Safe VACUUM Strategy:

-- Check what would be deleted (dry run)
VACUUM delta.`/mnt/delta/sales` RETAIN 168 HOURS DRY RUN;

-- Execute VACUUM
VACUUM delta.`/mnt/delta/sales` RETAIN 168 HOURS;

-- Aggressive VACUUM (caution: affects time travel)
SET spark.databricks.delta.retentionDurationCheck.enabled = false;
VACUUM delta.`/mnt/delta/sales` RETAIN 0 HOURS;
SET spark.databricks.delta.retentionDurationCheck.enabled = true;

Automated VACUUM:

from delta.tables import DeltaTable
from datetime import datetime

def vacuum_delta_tables(table_paths, retention_hours=168):
    """Vacuum multiple Delta tables with logging"""

    results = []

    for table_path in table_paths:
        print(f"Vacuuming {table_path}...")

        # Get size before vacuum
        detail_before = spark.sql(f"DESCRIBE DETAIL delta.`{table_path}`").first()
        size_before_gb = detail_before.sizeInBytes / (1024**3)

        # Run vacuum
        delta_table = DeltaTable.forPath(spark, table_path)
        delta_table.vacuum(retentionHours=retention_hours)

        # Get size after vacuum
        detail_after = spark.sql(f"DESCRIBE DETAIL delta.`{table_path}`").first()
        size_after_gb = detail_after.sizeInBytes / (1024**3)

        savings_gb = size_before_gb - size_after_gb
        savings_pct = (savings_gb / size_before_gb) * 100 if size_before_gb > 0 else 0

        result = {
            "table": table_path,
            "size_before_gb": size_before_gb,
            "size_after_gb": size_after_gb,
            "savings_gb": savings_gb,
            "savings_pct": savings_pct,
            "timestamp": datetime.now()
        }

        results.append(result)
        print(f"  Saved {savings_gb:.2f} GB ({savings_pct:.1f}%)")

    return results

# Schedule weekly vacuum
tables = [
    "/mnt/delta/sales",
    "/mnt/delta/customers",
    "/mnt/delta/products"
]

vacuum_results = vacuum_delta_tables(tables, retention_hours=168)

2. Maintenance Schedule

Recommended Maintenance Schedule:

Operation Frequency Purpose Impact
OPTIMIZE Daily (incremental) File compaction Performance
OPTIMIZE + ZORDER Weekly (full table) Query optimization High performance
VACUUM Weekly Storage cleanup Cost savings
ANALYZE TABLE After major changes Statistics update Query planning
Schema Review Monthly Schema evolution tracking Maintenance

Cost Optimization

1. Storage Efficiency

Compression and Optimization:

# Configure optimal compression
spark.conf.set("spark.sql.parquet.compression.codec", "snappy")

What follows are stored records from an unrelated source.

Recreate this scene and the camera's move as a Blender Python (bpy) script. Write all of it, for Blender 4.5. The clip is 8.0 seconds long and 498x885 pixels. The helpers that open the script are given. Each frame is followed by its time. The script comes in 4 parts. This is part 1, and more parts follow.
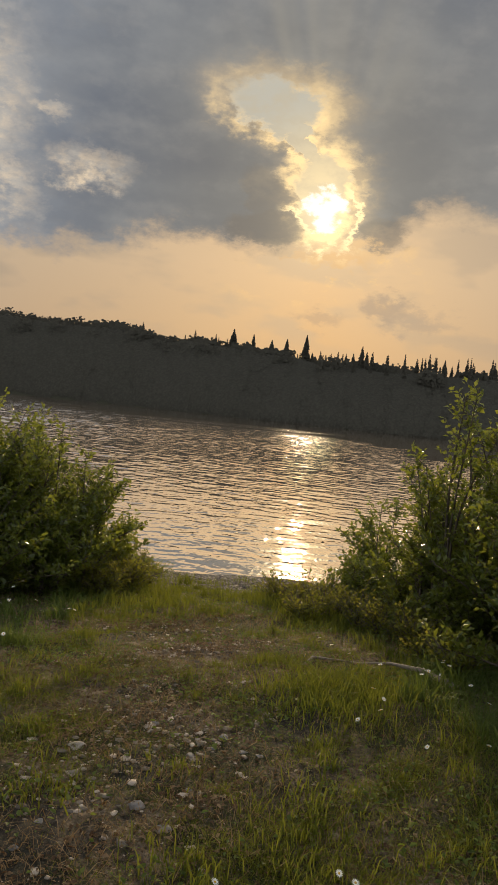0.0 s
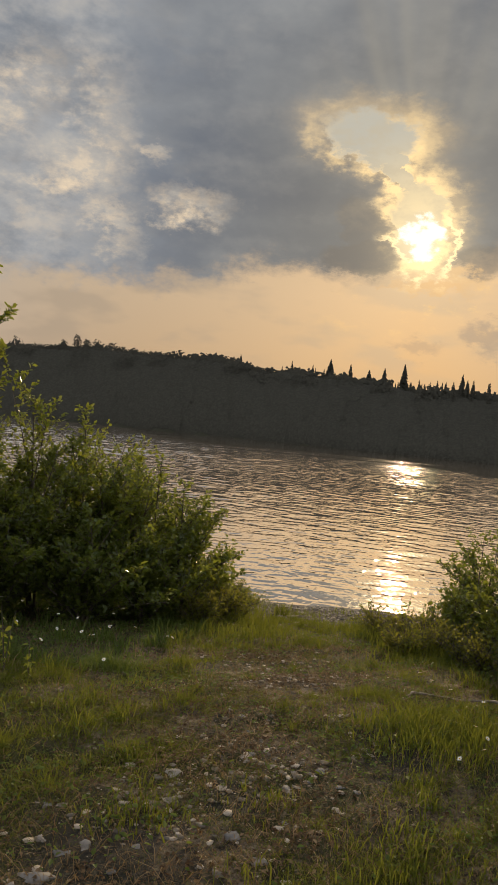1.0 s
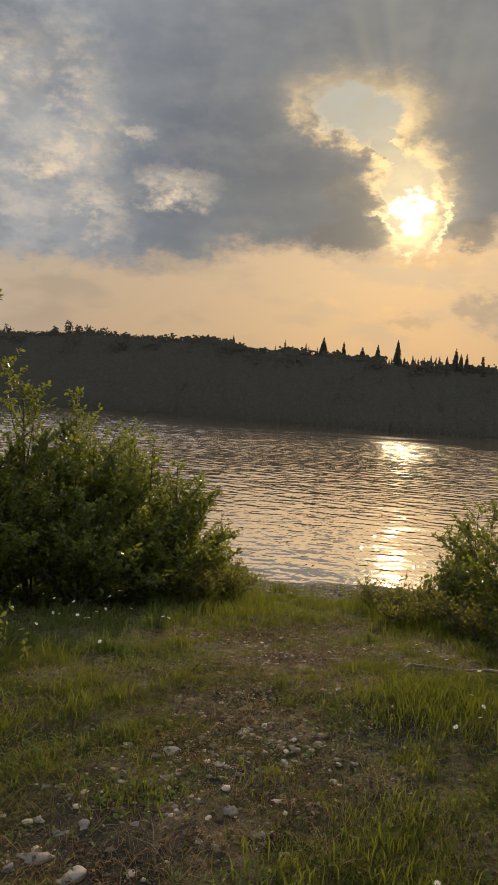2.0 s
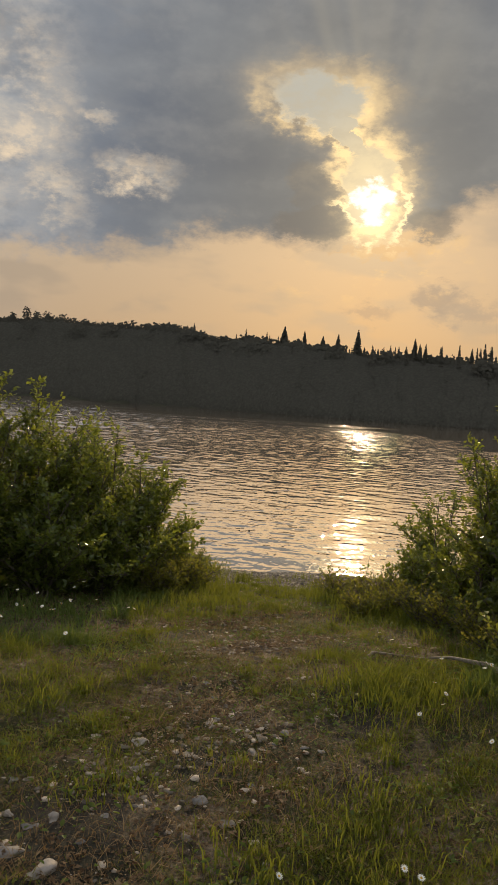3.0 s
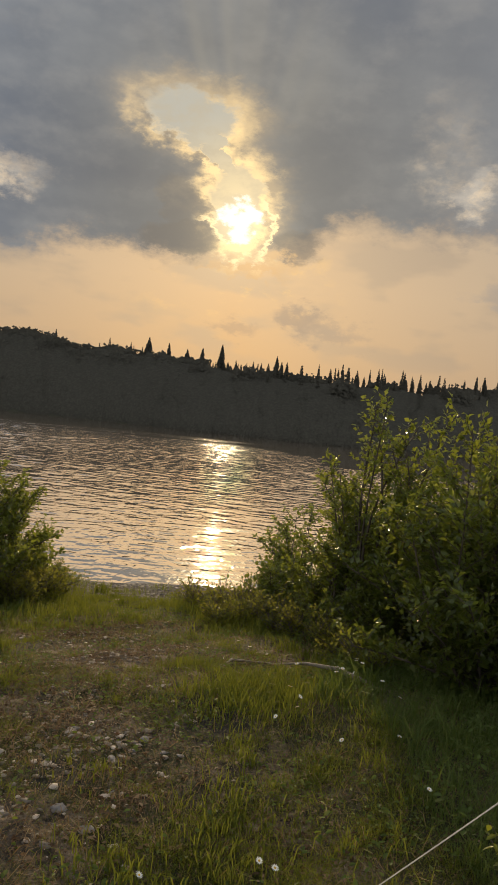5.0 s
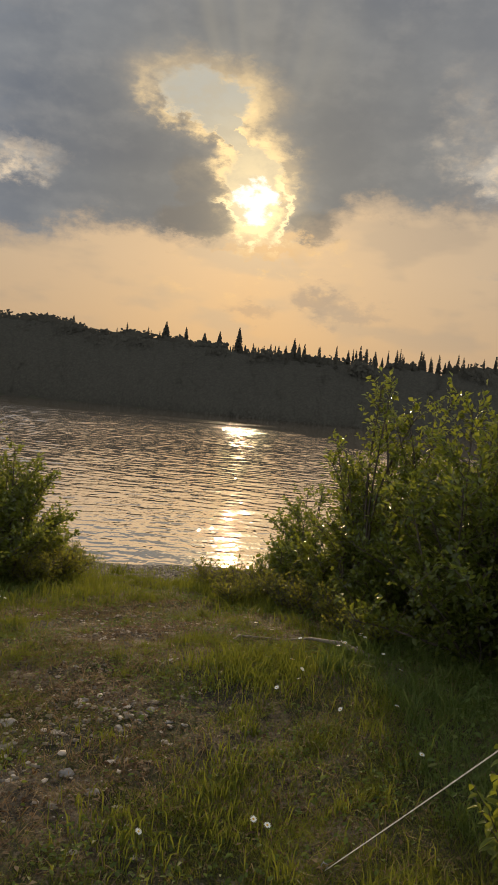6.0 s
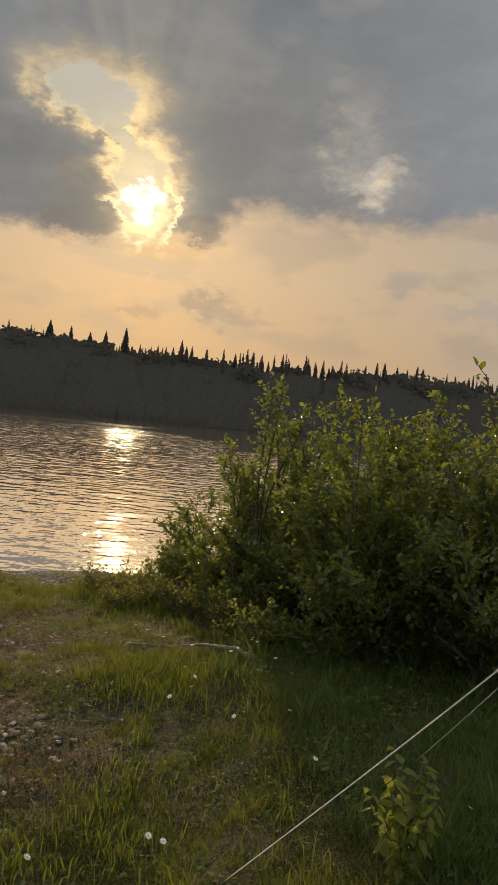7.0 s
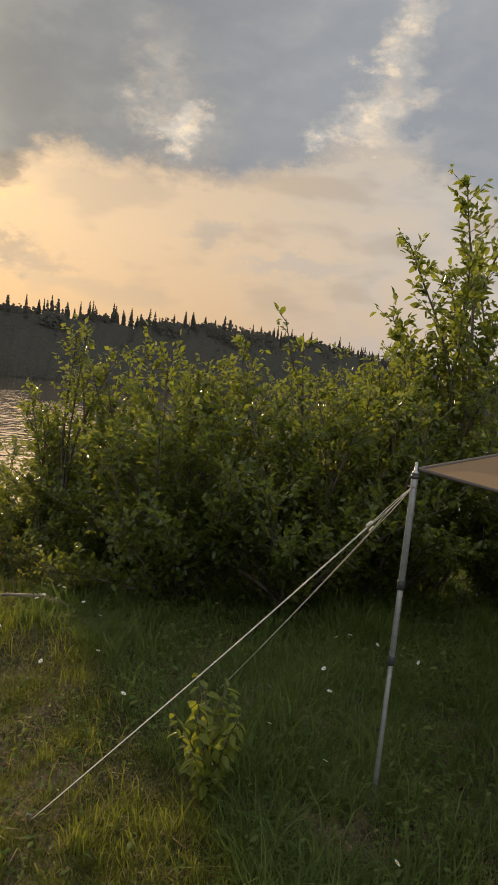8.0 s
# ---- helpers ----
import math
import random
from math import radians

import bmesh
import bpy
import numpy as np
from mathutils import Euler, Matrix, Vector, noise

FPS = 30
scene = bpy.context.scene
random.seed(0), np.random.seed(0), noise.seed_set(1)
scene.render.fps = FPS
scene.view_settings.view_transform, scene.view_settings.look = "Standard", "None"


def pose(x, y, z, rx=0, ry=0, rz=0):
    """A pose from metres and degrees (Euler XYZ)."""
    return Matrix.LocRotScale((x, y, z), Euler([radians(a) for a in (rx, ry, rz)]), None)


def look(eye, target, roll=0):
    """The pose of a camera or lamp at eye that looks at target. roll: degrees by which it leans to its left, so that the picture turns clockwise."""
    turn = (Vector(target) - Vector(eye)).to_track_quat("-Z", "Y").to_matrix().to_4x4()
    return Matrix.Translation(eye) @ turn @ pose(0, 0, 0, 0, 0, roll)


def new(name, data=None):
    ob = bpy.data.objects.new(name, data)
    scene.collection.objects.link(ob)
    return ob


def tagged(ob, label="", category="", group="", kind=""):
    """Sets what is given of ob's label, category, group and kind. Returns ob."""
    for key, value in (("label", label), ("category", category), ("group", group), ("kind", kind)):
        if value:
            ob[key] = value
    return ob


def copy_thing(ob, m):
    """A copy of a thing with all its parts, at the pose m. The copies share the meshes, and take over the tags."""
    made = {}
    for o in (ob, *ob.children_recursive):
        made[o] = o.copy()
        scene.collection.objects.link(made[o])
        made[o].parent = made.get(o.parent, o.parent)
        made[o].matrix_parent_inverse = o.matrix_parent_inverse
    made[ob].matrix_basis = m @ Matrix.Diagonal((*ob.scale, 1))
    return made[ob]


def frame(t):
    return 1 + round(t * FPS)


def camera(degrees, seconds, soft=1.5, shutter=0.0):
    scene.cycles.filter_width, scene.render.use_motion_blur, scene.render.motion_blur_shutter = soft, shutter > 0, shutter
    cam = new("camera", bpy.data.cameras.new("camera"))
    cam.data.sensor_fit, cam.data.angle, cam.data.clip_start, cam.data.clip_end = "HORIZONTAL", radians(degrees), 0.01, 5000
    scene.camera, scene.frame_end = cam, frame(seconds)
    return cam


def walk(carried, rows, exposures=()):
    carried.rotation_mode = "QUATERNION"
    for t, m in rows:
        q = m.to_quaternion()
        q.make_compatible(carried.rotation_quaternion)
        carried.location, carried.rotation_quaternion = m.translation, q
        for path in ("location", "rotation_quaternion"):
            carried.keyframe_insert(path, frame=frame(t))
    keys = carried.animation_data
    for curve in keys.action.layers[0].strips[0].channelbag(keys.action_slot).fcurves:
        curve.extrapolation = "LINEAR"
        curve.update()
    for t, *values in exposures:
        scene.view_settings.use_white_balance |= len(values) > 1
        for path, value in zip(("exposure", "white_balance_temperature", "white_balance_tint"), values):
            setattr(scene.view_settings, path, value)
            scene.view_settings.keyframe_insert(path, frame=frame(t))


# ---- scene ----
cam = camera(35.2, 8.0)

PATH = [
    (0, (-0.001, -0.018, 1.599), (0.009, 1.98, 1.506), 5.6),
    (0.5, (-0.013, -0.017, 1.609), (-0.113, 1.98, 1.567), 5.9),
    (1, (0.012, -0.028, 1.592), (-0.231, 1.957, 1.554), 5.1),
    (1.2, (0.067, -0.004, 1.565), (-0.218, 1.975, 1.526), 3.4),
    (2.5, (0.029, -0.004, 1.584), (-0.154, 1.985, 1.476), 3.6),
    (3, (0.011, -0.018, 1.59), (-0.116, 1.975, 1.481), 3.6),
    (3.5, (-0.009, -0.03, 1.595), (-0.068, 1.967, 1.494), 3.8),
    (4, (-0.024, -0.032, 1.597), (-0.012, 1.966, 1.509), 4.0),
    (4.5, (-0.011, -0.065, 1.59), (0.108, 1.931, 1.526), 4.6),
    (5, (-0.023, -0.116, 1.584), (0.198, 1.871, 1.535), 5.7),
    (5.2, (-0.005, -0.134, 1.578), (0.172, 1.857, 1.517), 5.0),
    (6.3, (0.075, -0.253, 1.589), (0.255, 1.736, 1.489), 4.8),
    (6.5, (0.057, -0.223, 1.591), (0.307, 1.759, 1.5), 5.3),
    (7, (0.033, -0.182, 1.593), (0.493, 1.764, 1.528), 5.6),
    (7.5, (0.056, -0.191, 1.57), (0.753, 1.681, 1.485), 5.3),
    (8, (0.055, -0.211, 1.555), (0.973, 1.56, 1.409), 5.6),
]
walk(cam, [(t, look(eye, target, roll)) for t, eye, target, roll in PATH],
     exposures=[(0, 0.0), (7.0, 0.0), (7.5, 0.0), (8.0, 0.40)])

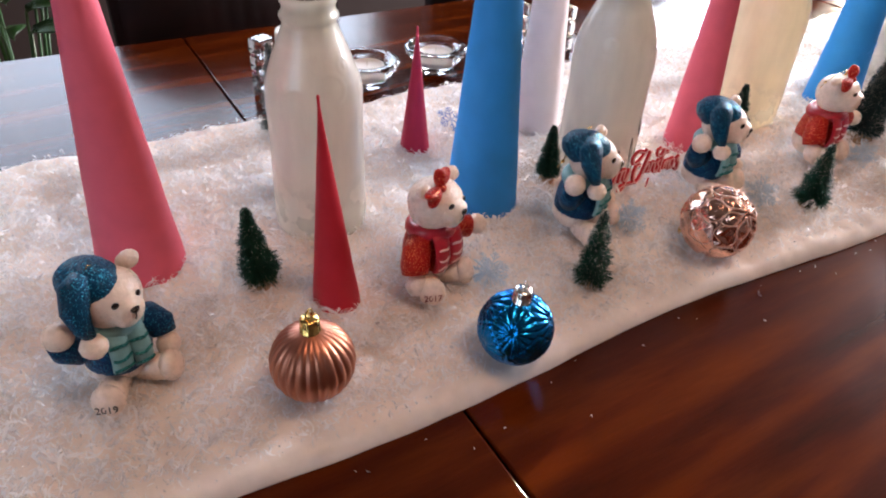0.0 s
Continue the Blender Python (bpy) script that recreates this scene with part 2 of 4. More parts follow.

# Write with optimize write enabled
df.write \
    .format("delta") \
    .mode("overwrite") \
    .option("delta.autoOptimize.optimizeWrite", "true") \
    .option("delta.autoOptimize.autoCompact", "true") \
    .save("/mnt/delta/sales")

# Measure compression effectiveness
detail = spark.sql("DESCRIBE DETAIL delta.`/mnt/delta/sales`").first()
print(f"Compressed Size: {detail.sizeInBytes / (1024**3):.2f} GB")
print(f"Number of Files: {detail.numFiles}")

Cost Impact: 40-60% storage reduction with optimization

Implementation Checklist

Immediate Actions (Week 1)

  • Enable auto-optimize on all Delta tables
  • Configure appropriate retention periods
  • Identify and Z-Order frequently queried tables
  • Run initial OPTIMIZE on all tables
  • Review and optimize partition strategies

Short-Term (Month 1)

  • Implement data quality constraints
  • Set up automated OPTIMIZE/VACUUM schedules
  • Enable change data feed where needed
  • Configure schema evolution policies
  • Monitor file sizes and optimize as needed

Mid-Term (Quarter 1)

  • Review and tune Z-Order columns
  • Implement incremental processing patterns
  • Optimize storage with lifecycle policies
  • Conduct performance baseline testing
  • Document table maintenance procedures

Long-Term (Year 1)

  • Implement advanced CDC patterns
  • Optimize for specific query patterns
  • Review and update partitioning strategies
  • Conduct quarterly maintenance reviews
  • Advanced performance tuning

⚡ Delta Lake is the Foundation Proper Delta Lake configuration and maintenance are critical for performance, reliability, and cost efficiency. Regular optimization and monitoring ensure long-term success.